Bring in Da Noise, Bring in Da Funk: Loud Music Makes Zinc-Oxide Solar Cells Work Better

You may not be able to get mad at your neighbor for blasting loud music anymore. At least not if that music is aimed at making the solar cells on his roof work more efficiently. According to an article reported by science writer Ceri Perkins on, researchers in the UK have discovered that blasting music at zinc-oxide solar cells makes them perform up to 50% better. The researchers said pop and rock music works better than classical music, but they suggested that any noise with a broad range of frequencies would produce similar effects. The discovery might be exploited by placing the devices on top of buses, air-conditioning units and in other noisy spots.

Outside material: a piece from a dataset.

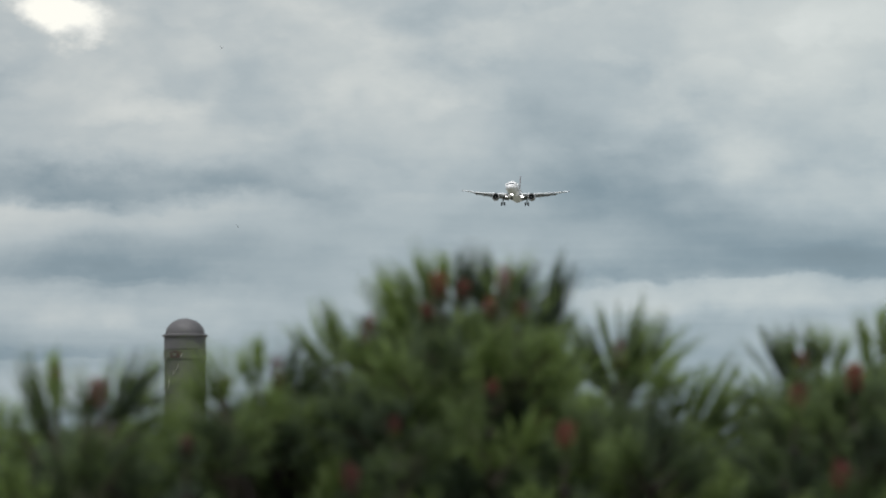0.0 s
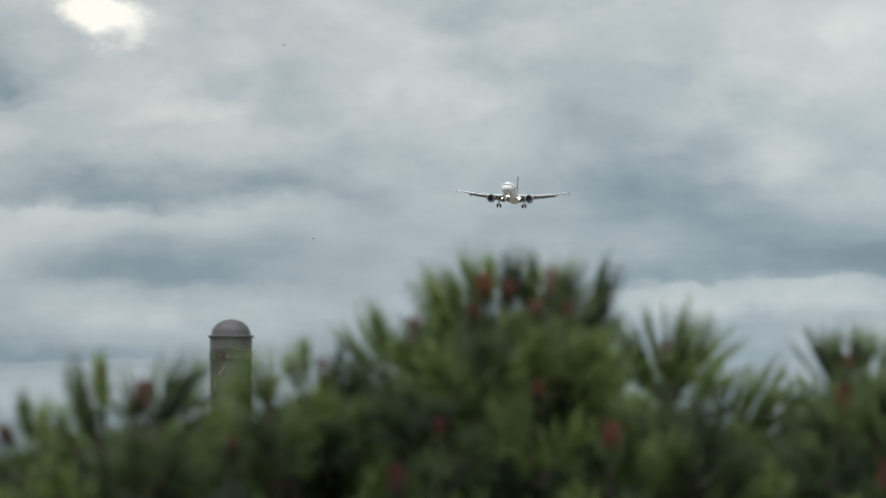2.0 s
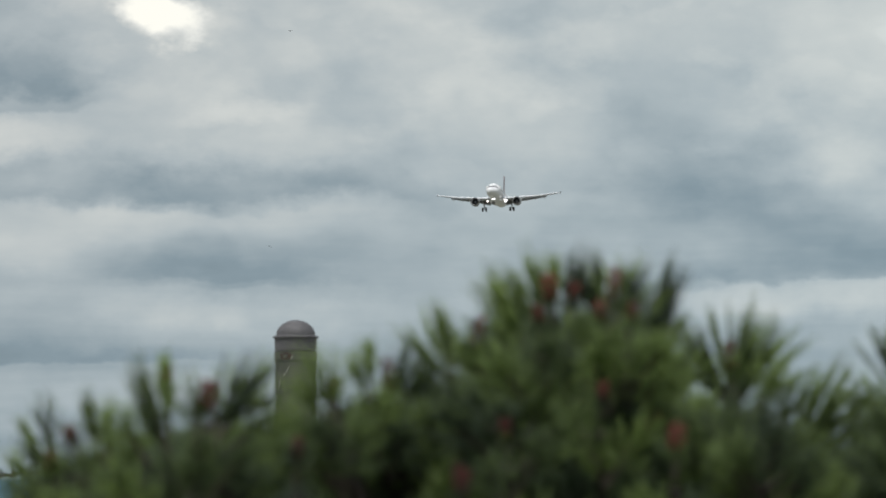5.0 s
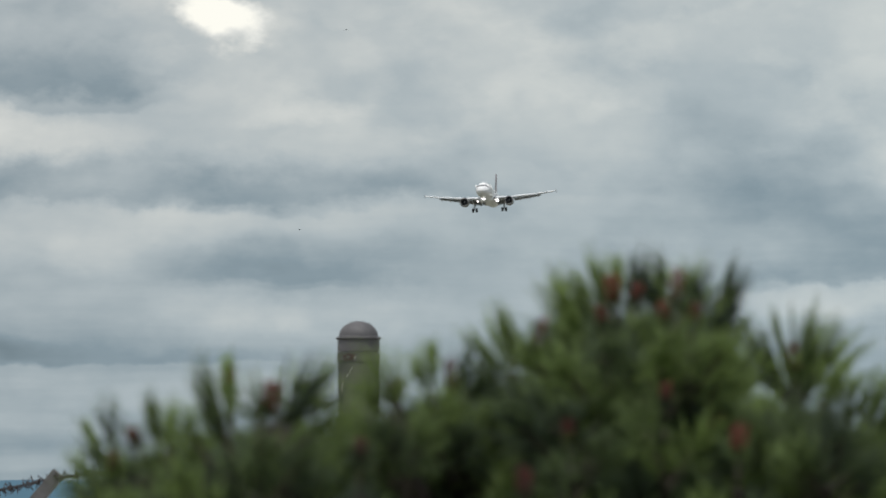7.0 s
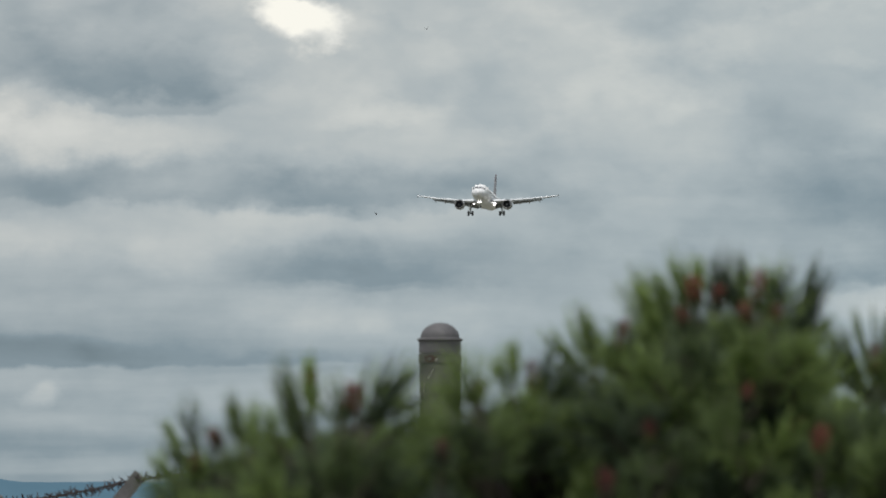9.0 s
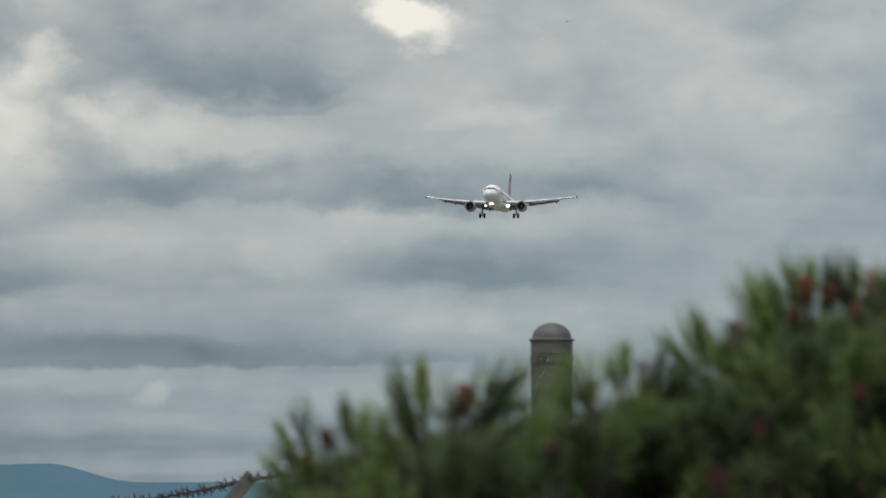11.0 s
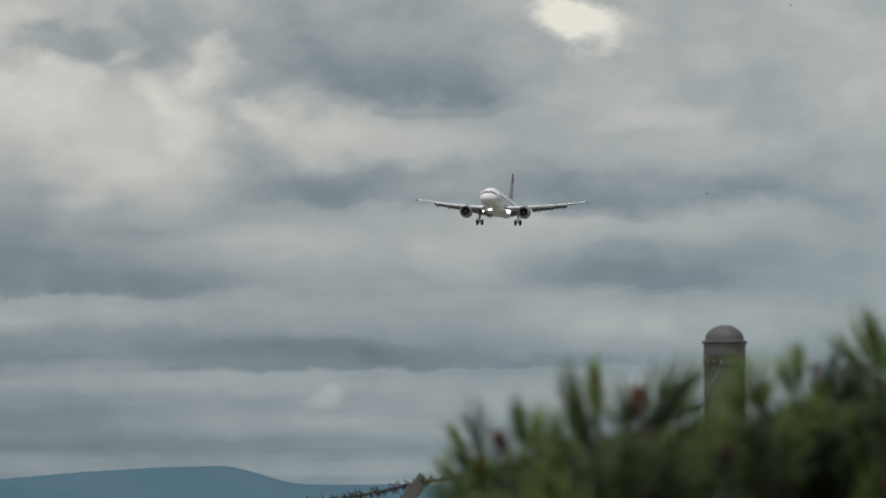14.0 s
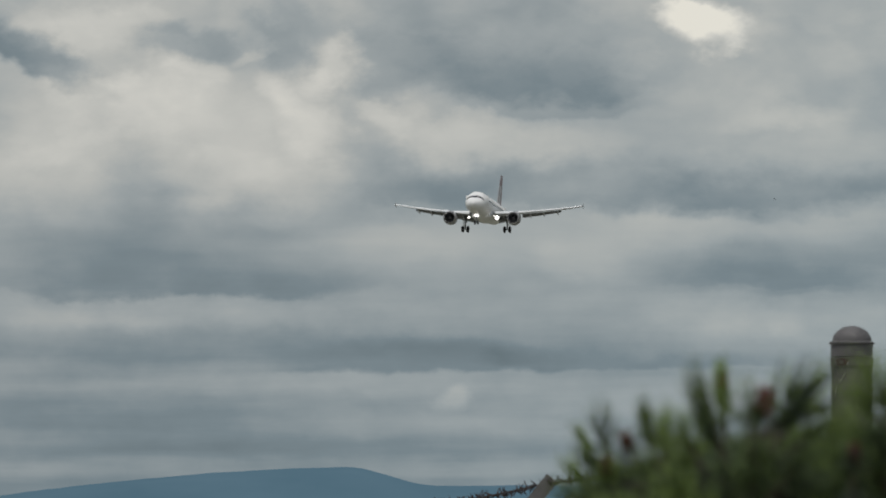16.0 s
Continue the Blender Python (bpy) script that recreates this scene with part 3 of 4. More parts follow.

Zinc oxide is a piezoelectronic substance (piezo comes from the Greek "to squeeze"), meaning that when it is subject to mechanical strain, the symmetry of its component crystals is distorted and a polarization charge appears. Nanomaterials expert Steve Dunn of Queen Mary University of London and Imperial College photochemist James Durrant hypothesized that by using acoustic vibrations, they could induce tiny piezoelectric currents in zinc-oxide nanorods, and boost the cells’ electricity output. To test their idea, the researchers used computer speakers to play the music from their mobile phones and individual frequencies from a signal generator at volumes of about 75 dB—equivalent to a lively office.

They found that the device was 40–50% more efficient when particular types of music were played. “It quite liked Adele and AC/DC,” said Dunn, “but then Safa [Shoaee] played some Persian funk at it and it was really loving that!”

The researchers suggested that a similarly broad range of frequencies arise from many types of everyday noise, making their devices eventually feasible for use on laptops, public transport and near airports. But even with the 50% increase in efficiency, zinc-oxide cells only achieve 1.8% power-conversion efficiency and lag way behind crystalline silicon’s 10–20% standard.

The team’s research is published in Advanced Materials.